Reproduce each line exactly. Skip none.
+ + + + + + +
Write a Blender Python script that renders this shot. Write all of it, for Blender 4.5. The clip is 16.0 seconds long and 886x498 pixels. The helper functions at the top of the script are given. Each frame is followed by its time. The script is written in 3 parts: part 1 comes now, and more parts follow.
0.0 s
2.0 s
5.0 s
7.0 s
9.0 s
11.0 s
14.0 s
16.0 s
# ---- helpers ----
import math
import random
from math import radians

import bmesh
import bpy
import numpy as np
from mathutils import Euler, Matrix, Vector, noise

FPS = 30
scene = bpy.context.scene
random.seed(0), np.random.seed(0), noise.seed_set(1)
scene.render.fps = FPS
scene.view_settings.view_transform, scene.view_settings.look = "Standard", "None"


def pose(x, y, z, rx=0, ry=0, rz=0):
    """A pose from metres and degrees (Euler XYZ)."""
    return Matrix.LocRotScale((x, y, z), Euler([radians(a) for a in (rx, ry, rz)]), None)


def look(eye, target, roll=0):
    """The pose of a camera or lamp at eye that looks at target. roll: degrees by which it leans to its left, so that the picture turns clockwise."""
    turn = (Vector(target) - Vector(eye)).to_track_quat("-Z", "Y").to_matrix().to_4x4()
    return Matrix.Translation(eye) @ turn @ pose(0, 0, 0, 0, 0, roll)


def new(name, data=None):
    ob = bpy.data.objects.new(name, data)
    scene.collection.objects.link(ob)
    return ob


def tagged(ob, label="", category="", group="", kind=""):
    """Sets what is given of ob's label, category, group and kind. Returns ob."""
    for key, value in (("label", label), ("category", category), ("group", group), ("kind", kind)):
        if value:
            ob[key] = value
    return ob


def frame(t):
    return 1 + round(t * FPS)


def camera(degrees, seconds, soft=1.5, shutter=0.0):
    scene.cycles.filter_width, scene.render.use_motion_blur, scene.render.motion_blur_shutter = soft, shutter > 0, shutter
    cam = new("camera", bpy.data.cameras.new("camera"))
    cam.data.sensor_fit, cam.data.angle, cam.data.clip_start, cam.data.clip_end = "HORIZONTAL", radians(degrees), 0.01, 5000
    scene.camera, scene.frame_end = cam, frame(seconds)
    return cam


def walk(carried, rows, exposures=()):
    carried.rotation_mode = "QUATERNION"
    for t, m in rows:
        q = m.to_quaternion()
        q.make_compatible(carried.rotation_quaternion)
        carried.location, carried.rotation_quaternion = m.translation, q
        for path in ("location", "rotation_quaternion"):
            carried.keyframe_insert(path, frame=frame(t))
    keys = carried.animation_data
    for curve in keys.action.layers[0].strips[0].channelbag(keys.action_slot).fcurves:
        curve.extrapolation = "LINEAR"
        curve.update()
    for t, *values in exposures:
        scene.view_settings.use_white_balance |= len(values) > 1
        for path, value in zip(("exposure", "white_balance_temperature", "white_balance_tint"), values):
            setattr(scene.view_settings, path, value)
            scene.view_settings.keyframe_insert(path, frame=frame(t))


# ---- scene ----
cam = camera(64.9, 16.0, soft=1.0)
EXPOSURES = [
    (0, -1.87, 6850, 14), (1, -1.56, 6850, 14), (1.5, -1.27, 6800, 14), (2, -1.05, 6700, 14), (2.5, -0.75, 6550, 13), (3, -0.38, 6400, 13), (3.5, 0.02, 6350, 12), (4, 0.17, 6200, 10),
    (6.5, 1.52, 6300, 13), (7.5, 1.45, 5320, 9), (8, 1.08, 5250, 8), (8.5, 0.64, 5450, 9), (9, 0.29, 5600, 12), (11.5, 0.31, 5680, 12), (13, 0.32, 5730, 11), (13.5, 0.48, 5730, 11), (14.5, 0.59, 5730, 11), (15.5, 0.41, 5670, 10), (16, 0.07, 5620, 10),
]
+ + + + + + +
▸ **Finished task**:
Write a Blender Python script that renders this shot. Write all of it, for Blender 4.5. The clip is 16.0 seconds long and 886x498 pixels. The helper functions at the top of the script are given. Each frame is followed by its time. The script is written in 3 parts: part 1 comes now, and more parts follow.
0.0 s
2.0 s
5.0 s
7.0 s
9.0 s
11.0 s
14.0 s
16.0 s
# ---- helpers ----
import math
import random
from math import radians

import bmesh
import bpy
import numpy as np
from mathutils import Euler, Matrix, Vector, noise

FPS = 30
scene = bpy.context.scene
random.seed(0), np.random.seed(0), noise.seed_set(1)
scene.render.fps = FPS
scene.view_settings.view_transform, scene.view_settings.look = "Standard", "None"


def pose(x, y, z, rx=0, ry=0, rz=0):
    """A pose from metres and degrees (Euler XYZ)."""
    return Matrix.LocRotScale((x, y, z), Euler([radians(a) for a in (rx, ry, rz)]), None)


def look(eye, target, roll=0):
    """The pose of a camera or lamp at eye that looks at target. roll: degrees by which it leans to its left, so that the picture turns clockwise."""
    turn = (Vector(target) - Vector(eye)).to_track_quat("-Z", "Y").to_matrix().to_4x4()
    return Matrix.Translation(eye) @ turn @ pose(0, 0, 0, 0, 0, roll)


def new(name, data=None):
    ob = bpy.data.objects.new(name, data)
    scene.collection.objects.link(ob)
    return ob


def tagged(ob, label="", category="", group="", kind=""):
    """Sets what is given of ob's label, category, group and kind. Returns ob."""
    for key, value in (("label", label), ("category", category), ("group", group), ("kind", kind)):
        if value:
            ob[key] = value
    return ob


def frame(t):
    return 1 + round(t * FPS)


def camera(degrees, seconds, soft=1.5, shutter=0.0):
    scene.cycles.filter_width, scene.render.use_motion_blur, scene.render.motion_blur_shutter = soft, shutter > 0, shutter
    cam = new("camera", bpy.data.cameras.new("camera"))
    cam.data.sensor_fit, cam.data.angle, cam.data.clip_start, cam.data.clip_end = "HORIZONTAL", radians(degrees), 0.01, 5000
    scene.camera, scene.frame_end = cam, frame(seconds)
    return cam


def walk(carried, rows, exposures=()):
    carried.rotation_mode = "QUATERNION"
    for t, m in rows:
        q = m.to_quaternion()
        q.make_compatible(carried.rotation_quaternion)
        carried.location, carried.rotation_quaternion = m.translation, q
        for path in ("location", "rotation_quaternion"):
            carried.keyframe_insert(path, frame=frame(t))
    keys = carried.animation_data
    for curve in keys.action.layers[0].strips[0].channelbag(keys.action_slot).fcurves:
        curve.extrapolation = "LINEAR"
        curve.update()
    for t, *values in exposures:
        scene.view_settings.use_white_balance |= len(values) > 1
        for path, value in zip(("exposure", "white_balance_temperature", "white_balance_tint"), values):
            setattr(scene.view_settings, path, value)
            scene.view_settings.keyframe_insert(path, frame=frame(t))


# ---- scene ----
cam = camera(64.9, 16.0, soft=1.0)
EXPOSURES = [
    (0, -1.87, 6850, 14), (1, -1.56, 6850, 14), (1.5, -1.27, 6800, 14), (2, -1.05, 6700, 14), (2.5, -0.75, 6550, 13), (3, -0.38, 6400, 13), (3.5, 0.02, 6350, 12), (4, 0.17, 6200, 10),
    (6.5, 1.52, 6300, 13), (7.5, 1.45, 5320, 9), (8, 1.08, 5250, 8), (8.5, 0.64, 5450, 9), (9, 0.29, 5600, 12), (11.5, 0.31, 5680, 12), (13, 0.32, 5730, 11), (13.5, 0.48, 5730, 11), (14.5, 0.59, 5730, 11), (15.5, 0.41, 5670, 10), (16, 0.07, 5620, 10),
]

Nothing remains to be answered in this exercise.